Write out the material exactly, without any of its pictures.

• Given material:

★ ★ ★ ★ ★

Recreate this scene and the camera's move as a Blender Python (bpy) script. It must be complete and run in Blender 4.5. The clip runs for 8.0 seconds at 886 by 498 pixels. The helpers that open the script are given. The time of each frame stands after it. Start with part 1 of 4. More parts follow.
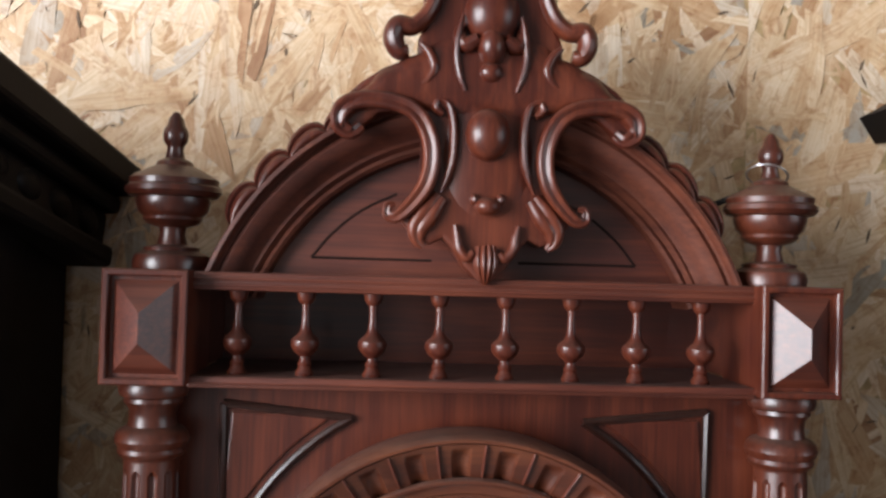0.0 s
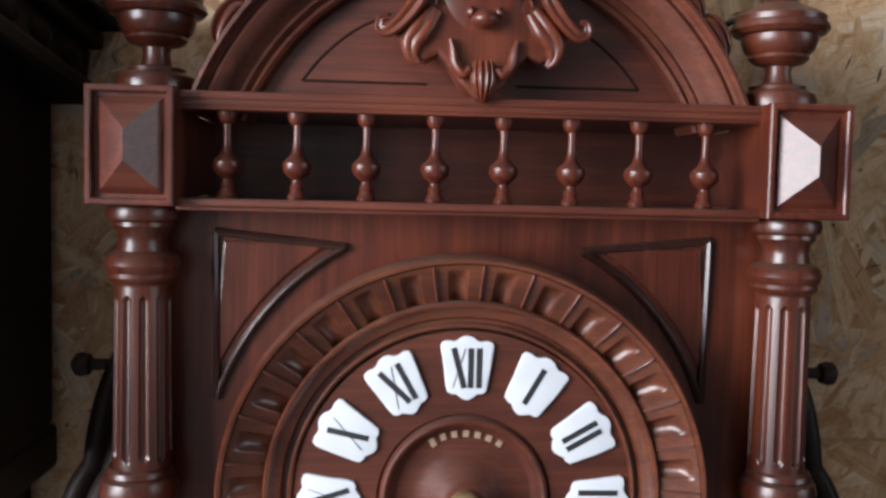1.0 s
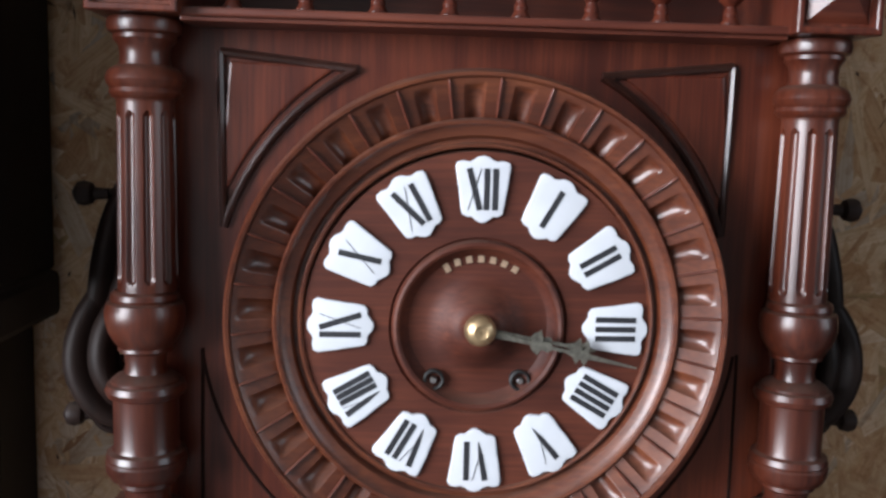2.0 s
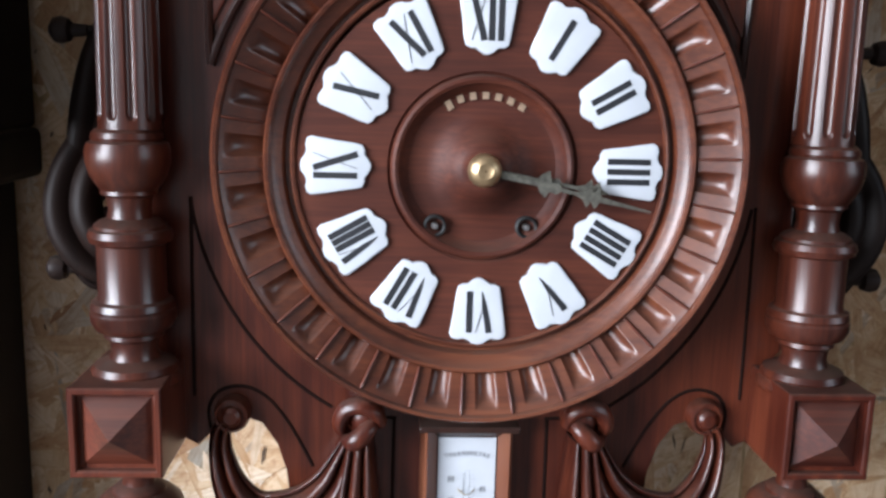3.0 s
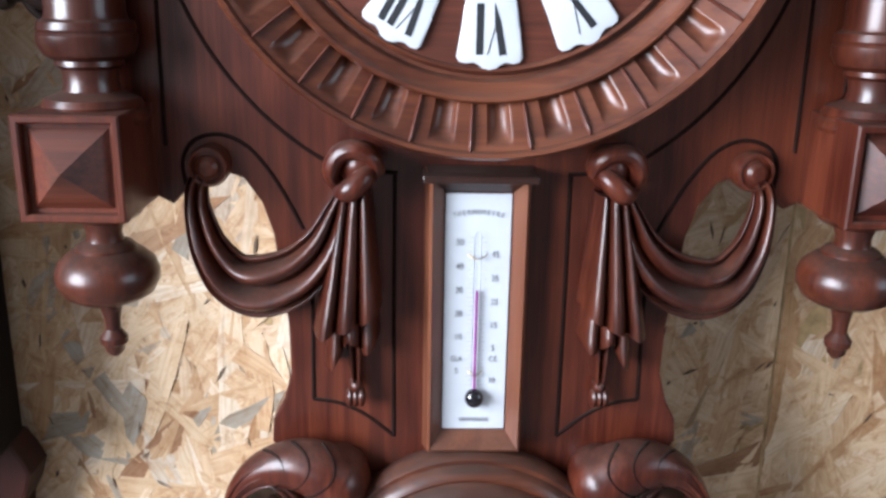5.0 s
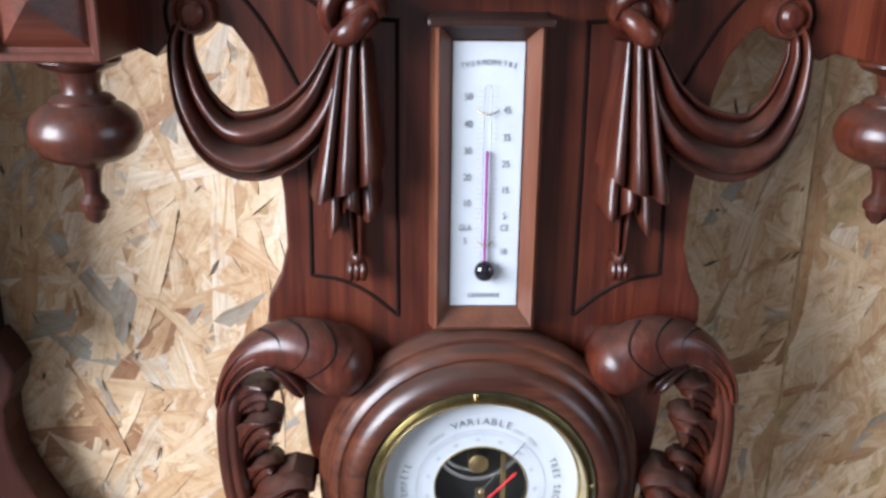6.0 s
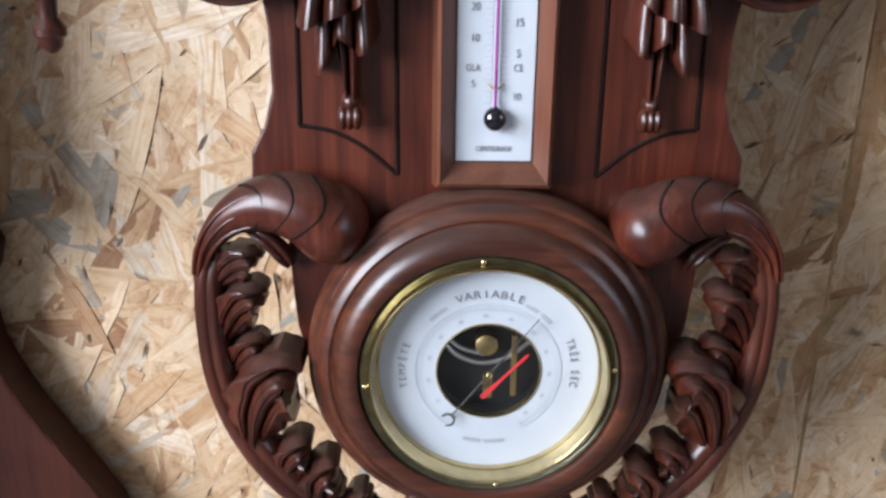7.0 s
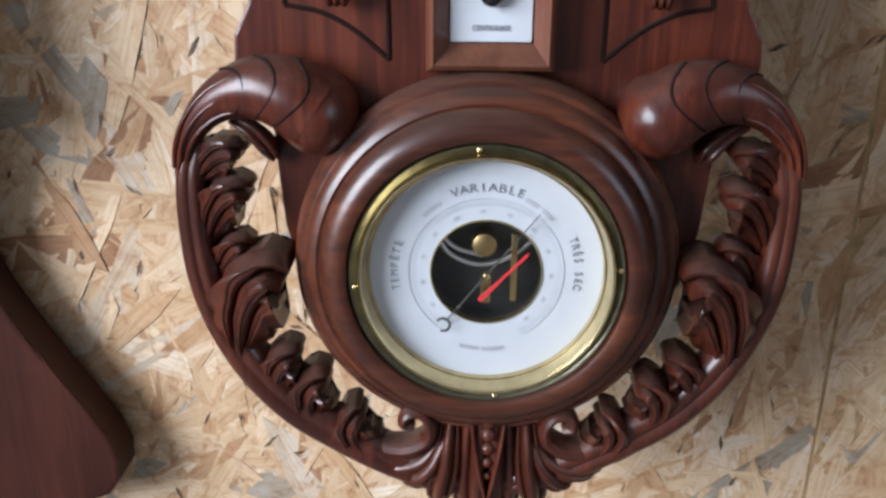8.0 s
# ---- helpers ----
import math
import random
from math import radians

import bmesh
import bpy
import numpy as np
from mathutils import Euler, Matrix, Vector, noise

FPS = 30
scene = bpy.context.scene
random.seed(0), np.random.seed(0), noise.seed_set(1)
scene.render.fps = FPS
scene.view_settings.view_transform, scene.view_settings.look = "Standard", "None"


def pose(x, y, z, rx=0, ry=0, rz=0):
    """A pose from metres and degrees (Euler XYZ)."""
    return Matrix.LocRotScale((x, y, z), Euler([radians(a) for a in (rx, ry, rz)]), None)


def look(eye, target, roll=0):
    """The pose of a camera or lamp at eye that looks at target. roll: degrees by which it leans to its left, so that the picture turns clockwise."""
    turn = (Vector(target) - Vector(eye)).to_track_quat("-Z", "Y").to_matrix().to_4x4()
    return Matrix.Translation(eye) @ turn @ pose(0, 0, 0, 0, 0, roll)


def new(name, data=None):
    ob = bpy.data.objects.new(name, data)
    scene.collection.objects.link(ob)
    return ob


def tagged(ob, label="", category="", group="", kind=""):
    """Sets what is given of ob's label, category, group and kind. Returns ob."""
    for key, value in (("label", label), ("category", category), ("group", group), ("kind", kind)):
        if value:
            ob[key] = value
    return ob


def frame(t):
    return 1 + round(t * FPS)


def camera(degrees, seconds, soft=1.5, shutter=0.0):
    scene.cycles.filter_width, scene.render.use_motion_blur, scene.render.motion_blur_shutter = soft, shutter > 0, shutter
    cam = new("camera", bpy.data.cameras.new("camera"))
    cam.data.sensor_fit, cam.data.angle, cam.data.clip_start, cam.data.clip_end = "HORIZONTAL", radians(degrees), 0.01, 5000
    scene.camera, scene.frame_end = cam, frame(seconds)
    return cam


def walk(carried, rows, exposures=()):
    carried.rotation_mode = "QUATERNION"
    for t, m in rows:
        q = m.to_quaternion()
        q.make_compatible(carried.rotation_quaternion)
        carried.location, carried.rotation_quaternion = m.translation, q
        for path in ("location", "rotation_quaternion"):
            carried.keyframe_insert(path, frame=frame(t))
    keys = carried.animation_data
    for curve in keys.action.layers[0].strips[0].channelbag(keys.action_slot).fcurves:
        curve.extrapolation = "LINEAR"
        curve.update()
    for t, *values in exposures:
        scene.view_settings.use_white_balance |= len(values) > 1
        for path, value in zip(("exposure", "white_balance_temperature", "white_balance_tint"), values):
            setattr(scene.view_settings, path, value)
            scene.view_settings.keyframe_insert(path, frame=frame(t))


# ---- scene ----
cam = camera(52.4, 8.0, soft=2.8)
PATH = [
    (0, (-0.056, -0.622, 1.751), (0.047, 1.375, 1.803), 1.6),
    (0.5, (-0.052, -0.613, 1.73), (0.063, 1.383, 1.682), 1.6),
    (1, (-0.051, -0.605, 1.688), (0.056, 1.388, 1.561), 1.3),
    (1.5, (-0.054, -0.6, 1.647), (0.055, 1.388, 1.464), 1.7),
    (2, (-0.059, -0.592, 1.605), (0.055, 1.391, 1.368), 1.5),
    (3.5, (-0.051, -0.553, 1.51), (0.051, 1.399, 1.088), 1.5),
    (4, (-0.046, -0.539, 1.481), (0.042, 1.401, 1.004), 1.3),
    (5.5, (-0.042, -0.5, 1.393), (0.018, 1.407, 0.794), 0.9),
    (6, (-0.044, -0.49, 1.357), (0.02, 1.406, 0.722), 0.6),
    (6.5, (-0.041, -0.476, 1.323), (0.019, 1.403, 0.643), 0.9),
    (7, (-0.03, -0.452, 1.277), (-0.027, 1.425, 0.587), 0.7),
    (7.5, (-0.023, -0.439, 1.248), (-0.047, 1.427, 0.528), 0.5),
    (8, (-0.012, -0.438, 1.228), (-0.075, 1.419, 0.488), 0.3),
]
walk(cam, [(t, look(eye, target, roll)) for t, eye, target, roll in PATH], exposures=[(0, -0.02, 6500, 13), (1, 0.03, 6500, 14), (1.5, 0.03, 6500, 14), (2, 0.05, 6400, 14), (3.5, 0.17, 6100, 13), (5.5, 0.32, 6050, 13), (6.5, 0.13, 6050, 13), (8, -0.10, 6080, 13)])

# ---- light: a window on the left, a weaker one on the right ----
world = bpy.data.worlds.new("sky")
scene.world = world
world.use_nodes = True
wn = world.node_tree
sky = wn.nodes.new("ShaderNodeTexSky")
sky.sky_type = 'NISHITA'
sky.sun_disc = False
sky.sun_elevation, sky.sun_rotation = radians(40), radians(250)
wn.links.new(sky.outputs[0], wn.nodes["Background"].inputs[0])
wn.nodes["Background"].inputs[1].default_value = 0.1


def window_lamp(name, eye, target, w, h, power, colour):
    data = bpy.data.lights.new(name, 'AREA')
    data.shape, data.size, data.size_y, data.energy, data.color = 'RECTANGLE', w, h, power, colour
    ob = new(name, data)
    ob.matrix_world = look(eye, target)
    return ob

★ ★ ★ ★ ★

• Completed exercise:
Recreate this scene and the camera's move as a Blender Python (bpy) script. It must be complete and run in Blender 4.5. The clip runs for 8.0 seconds at 886 by 498 pixels. The helpers that open the script are given. The time of each frame stands after it. Start with part 1 of 4. More parts follow.
0.0 s
1.0 s
2.0 s
3.0 s
5.0 s
6.0 s
7.0 s
8.0 s
# ---- helpers ----
import math
import random
from math import radians

import bmesh
import bpy
import numpy as np
from mathutils import Euler, Matrix, Vector, noise

FPS = 30
scene = bpy.context.scene
random.seed(0), np.random.seed(0), noise.seed_set(1)
scene.render.fps = FPS
scene.view_settings.view_transform, scene.view_settings.look = "Standard", "None"


def pose(x, y, z, rx=0, ry=0, rz=0):
    """A pose from metres and degrees (Euler XYZ)."""
    return Matrix.LocRotScale((x, y, z), Euler([radians(a) for a in (rx, ry, rz)]), None)


def look(eye, target, roll=0):
    """The pose of a camera or lamp at eye that looks at target. roll: degrees by which it leans to its left, so that the picture turns clockwise."""
    turn = (Vector(target) - Vector(eye)).to_track_quat("-Z", "Y").to_matrix().to_4x4()
    return Matrix.Translation(eye) @ turn @ pose(0, 0, 0, 0, 0, roll)


def new(name, data=None):
    ob = bpy.data.objects.new(name, data)
    scene.collection.objects.link(ob)
    return ob


def tagged(ob, label="", category="", group="", kind=""):
    """Sets what is given of ob's label, category, group and kind. Returns ob."""
    for key, value in (("label", label), ("category", category), ("group", group), ("kind", kind)):
        if value:
            ob[key] = value
    return ob


def frame(t):
    return 1 + round(t * FPS)


def camera(degrees, seconds, soft=1.5, shutter=0.0):
    scene.cycles.filter_width, scene.render.use_motion_blur, scene.render.motion_blur_shutter = soft, shutter > 0, shutter
    cam = new("camera", bpy.data.cameras.new("camera"))
    cam.data.sensor_fit, cam.data.angle, cam.data.clip_start, cam.data.clip_end = "HORIZONTAL", radians(degrees), 0.01, 5000
    scene.camera, scene.frame_end = cam, frame(seconds)
    return cam


def walk(carried, rows, exposures=()):
    carried.rotation_mode = "QUATERNION"
    for t, m in rows:
        q = m.to_quaternion()
        q.make_compatible(carried.rotation_quaternion)
        carried.location, carried.rotation_quaternion = m.translation, q
        for path in ("location", "rotation_quaternion"):
            carried.keyframe_insert(path, frame=frame(t))
    keys = carried.animation_data
    for curve in keys.action.layers[0].strips[0].channelbag(keys.action_slot).fcurves:
        curve.extrapolation = "LINEAR"
        curve.update()
    for t, *values in exposures:
        scene.view_settings.use_white_balance |= len(values) > 1
        for path, value in zip(("exposure", "white_balance_temperature", "white_balance_tint"), values):
            setattr(scene.view_settings, path, value)
            scene.view_settings.keyframe_insert(path, frame=frame(t))


# ---- scene ----
cam = camera(52.4, 8.0, soft=2.8)
PATH = [
    (0, (-0.056, -0.622, 1.751), (0.047, 1.375, 1.803), 1.6),
    (0.5, (-0.052, -0.613, 1.73), (0.063, 1.383, 1.682), 1.6),
    (1, (-0.051, -0.605, 1.688), (0.056, 1.388, 1.561), 1.3),
    (1.5, (-0.054, -0.6, 1.647), (0.055, 1.388, 1.464), 1.7),
    (2, (-0.059, -0.592, 1.605), (0.055, 1.391, 1.368), 1.5),
    (3.5, (-0.051, -0.553, 1.51), (0.051, 1.399, 1.088), 1.5),
    (4, (-0.046, -0.539, 1.481), (0.042, 1.401, 1.004), 1.3),
    (5.5, (-0.042, -0.5, 1.393), (0.018, 1.407, 0.794), 0.9),
    (6, (-0.044, -0.49, 1.357), (0.02, 1.406, 0.722), 0.6),
    (6.5, (-0.041, -0.476, 1.323), (0.019, 1.403, 0.643), 0.9),
    (7, (-0.03, -0.452, 1.277), (-0.027, 1.425, 0.587), 0.7),
    (7.5, (-0.023, -0.439, 1.248), (-0.047, 1.427, 0.528), 0.5),
    (8, (-0.012, -0.438, 1.228), (-0.075, 1.419, 0.488), 0.3),
]
walk(cam, [(t, look(eye, target, roll)) for t, eye, target, roll in PATH], exposures=[(0, -0.02, 6500, 13), (1, 0.03, 6500, 14), (1.5, 0.03, 6500, 14), (2, 0.05, 6400, 14), (3.5, 0.17, 6100, 13), (5.5, 0.32, 6050, 13), (6.5, 0.13, 6050, 13), (8, -0.10, 6080, 13)])

# ---- light: a window on the left, a weaker one on the right ----
world = bpy.data.worlds.new("sky")
scene.world = world
world.use_nodes = True
wn = world.node_tree
sky = wn.nodes.new("ShaderNodeTexSky")
sky.sky_type = 'NISHITA'
sky.sun_disc = False
sky.sun_elevation, sky.sun_rotation = radians(40), radians(250)
wn.links.new(sky.outputs[0], wn.nodes["Background"].inputs[0])
wn.nodes["Background"].inputs[1].default_value = 0.1


def window_lamp(name, eye, target, w, h, power, colour):
    data = bpy.data.lights.new(name, 'AREA')
    data.shape, data.size, data.size_y, data.energy, data.color = 'RECTANGLE', w, h, power, colour
    ob = new(name, data)
    ob.matrix_world = look(eye, target)
    return ob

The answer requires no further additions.